Sobre a maternidade, Rubby conta como ressignificou o significado da palavra depois de “se sentir mãe repentinamente”. Ela lembra a fala da amante de um ex-namorado que, em um episódio violento de discriminação, quando descobriu que Rubby era uma mulher trans falou que ela “nunca poderia ter filhos”.

“A senhora pode não ter tido a gente, mas agora é nossa mãe, muito mais do que outras pessoas, muito mais do que a nossa própria mãe”, essa é uma frase que ela ouve de um de seus filhos, 10 anos depois deste episódio.

Para Rubby, “ser mãe não é parir. Ser mãe é cuidar da educação, dar carinho, dar afeto, entre outras coisas e corrigir também”.

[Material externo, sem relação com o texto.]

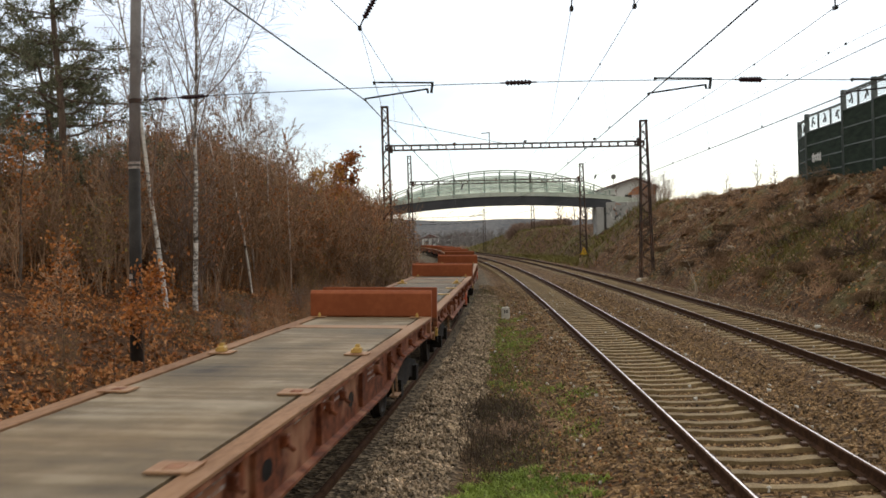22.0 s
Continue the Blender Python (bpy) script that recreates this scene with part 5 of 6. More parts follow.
def pine(x, y, h, seed, low):
    rng = np.random.default_rng(seed)
    th = tagged(new("pine_tree"), "dark green Scots pine with open clumped crown", "tree", "pines on the wooded slope")
    th.matrix_world = pose(x, y, ground_at(x, y))
    trunk, wood, green = Tubes(), Tubes(), Tubes()
    line, _ = bough(rng, (0, 0, -0.3), (0, 0, 1), h, 0.03, 0.03, 14)
    trunk.tube(line, 0.17 * (1 - np.linspace(0, 1, 15) * 0.85), 8)
    line = np.array(line)
    for i in range(48):
        t = low + (0.985 - low) * (i // 5 * 5 + (i % 5) * 0.9 * rng.uniform(0, 1)) / 48
        k = t * 14
        p = line[int(k)] + (line[min(14, int(k) + 1)] - line[int(k)]) * (k % 1)
        an = rng.uniform(0, math.tau)
        ln = (3.1 * (1.06 - t) ** 0.55 + 0.3) * rng.uniform(0.6, 1.15)
        d = np.array([math.cos(an), math.sin(an), rng.uniform(-0.06, 0.12)])
        br, _ = bough(rng, p, d, ln, 0.14, 0.03, 6)
        wood.tube(br, np.linspace(0.035, 0.01, 7), 4)
        for q in range(1, 7):
            for _ in range(2 if q < 4 else 3):
                tw, d2 = bough(rng, br[q], d + rng.normal(size=3) * [0.8, 0.8, 0.14], ln * 0.2, 0.12, 0.06, 2)
                wood.tube(tw, (0.008, 0.006, 0.004), 3)
                green.needles(tw[1], d2, 0.17, rng, 6)
                green.needles(tw[2], d2, 0.17, rng, 11)
    for nm, tb, mt in (("trunk", trunk, "bark"), ("bough_work", wood, "bark"), ("needle_foliage", green, "needle")):
        ob = new(nm, tb.mesh(nm, mt))
        ob.parent = th


pine(-12.95, 31.0, 14.0, 5, 0.3)
pine(-14.3, 33.5, 8.0, 7, 0.12)
pine(-15.6, 35.0, 8.0, 6, 0.12)
pine(-17.6, 36.0, 9.5, 8, 0.15)
pine(-12.8, 39.5, 5.2, 9, 0.15)

# bare shrubs: a few builds, each repeated with its parts
SHRUBS = []
for i in range(6):
    rng = np.random.default_rng(200 + i)
    stems, twigs, leaves, tips = Tubes(), Tubes(), Tubes(), []
    for s in range(15):
        h = rng.uniform(1.5, 4.0)
        an = rng.uniform(0, math.tau)
        d = np.array([math.cos(an) * rng.uniform(0.05, 0.4), math.sin(an) * rng.uniform(0.05, 0.4), 1])
        line, _ = bough(rng, (rng.normal() * 0.35, rng.normal() * 0.35, -0.2), d, h, 0.1, 0.03, 7)
        stems.tube(line, np.linspace(0.016, 0.005, 8), 4)
        sprout(rng, twigs, tips, line, 0.014, 0, STEM)
    for _ in range((420, 700, 220, 1000, 450, 480)[i]):
        leaves.leaf(tips[rng.integers(len(tips))] + rng.normal(size=3) * 0.07, rng.uniform(0.04, 0.095), rng)
    th = tagged(new("shrub"), "leafless brown shrub of thin upright stems on the wooded slope" if i in (2, 4) else "brown shrub with thin stems and a few rust leaves", "shrub", "shrubs on the wooded slope")
    look_of = ("twig", "twig_dark", "twig_grey", "twig", "twig_dark", "twig_dark")[i]
    for nm, tb, mt in (("stem_clump", stems, look_of), ("crown", twigs, look_of), ("foliage", leaves, ("leaf_brown", "leaf_orange", "leaf_brown", "leaf_orange", "leaf_olive", "leaf_brown")[i])):
        ob = new(nm, tb.mesh(nm, mt))
        ob.parent = th
    SHRUBS.append(th)
TREES = []
for i in range(4):
    th = tree("bare_tree", "bare grey-brown young tree in the thicket", "tree", 300 + i, 0, 0, 4.8 + i * 0.9, 0.045, BARE, "bark", "twig", "leaf_brown" if i % 2 else "leaf_orange", 420, 0.09, group="bare young trees in the wood", wander=0.06)
    TREES.append(th)

used = set()
# the tops of the thicket fall off steadily towards the far end of the wood's edge
EDGE = [(-0.6, 0.075), (-0.474, 0.078), (-0.38, 0.092), (-0.331, 0.112), (-0.274, 0.108), (-0.229, 0.1), (-0.201, 0.08), (-0.179, 0.06), (-0.156, 0.05), (-0.134, 0.045), (-0.106, 0.034), (-0.084, 0.014), (-0.065, -0.012)]


def crown_line(x, y):
    """Height to which the thicket grows at a place."""
    at, rise = zip(*EDGE)
    return 2.4 + y * float(np.interp(x / y, at, rise))


def plant(pool, x, y, s, rnd):
    k = rnd.randrange(len(pool))
    m = pose(x, y, ground_at(x, y) - 0.03, rnd.uniform(-5, 5), rnd.uniform(-5, 5), rnd.uniform(0, 360)) @ Matrix.Scale(s, 4)
    src = pool[k]
    if src.name not in used:
        used.add(src.name)
        src.matrix_basis = m
        return src
    return copy_thing(src, m)


rnd = random.Random(77)
n = 0
while n < 200:
    y = rnd.uniform(24, 88)
    off = rnd.uniform(3.6 + max(0.0, (y - 58) * 0.06), 20) if y > 44 else rnd.uniform(8.8 if y < 32 else 7.5, 20)
    x = float(x_t(y)) - off
    if abs(x + 6) < 1.2 and abs(y - 60) < 1.2:
        continue
    room = (crown_line(x, y) - ground_at(x, y)) * rnd.uniform(0.75, 1.0)
    n += 1
    if room > 1.0:
        plant(SHRUBS, x, y, min(1.25, room / 3.3), rnd)
for i in range(100):
    y = rnd.uniform(31, 100)
    x = float(x_t(y)) - rnd.uniform(10 if y < 45 else 6, 24)
    room = (crown_line(x, y) - ground_at(x, y)) * rnd.uniform(0.8, 1.08)
    if room > 2.0:
        plant(TREES, x, y, min(1.2, room / 5.6), rnd)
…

“A senhora pode não ter tido a gente, mas agora é nossa mãe, muito mais do que outras pessoas, muito mais do que a nossa própria mãe”, essa é uma frase que ela ouve de um de seus filhos/Foto: Reprodução

A mãe de santo afirma que família e amor verdadeiro não dependem de sangue. E como existe um hipocrisia em discursos como “pessoas LGBT são contra a família”, sendo crianças abandonadas, excluídas e expulsas são frutos justamente de famílias com este discurso.

“É muito egoísmo de pessoas, de seres humanos, que só pensam em si, só pensam no seu próprio lado. A gente vê a política sempre atacando a gente. Mas a política não vai lá naquele orfanato, a política não vai lá na periferia onde tem crianças sendo maltratadas”, finaliza Rubby.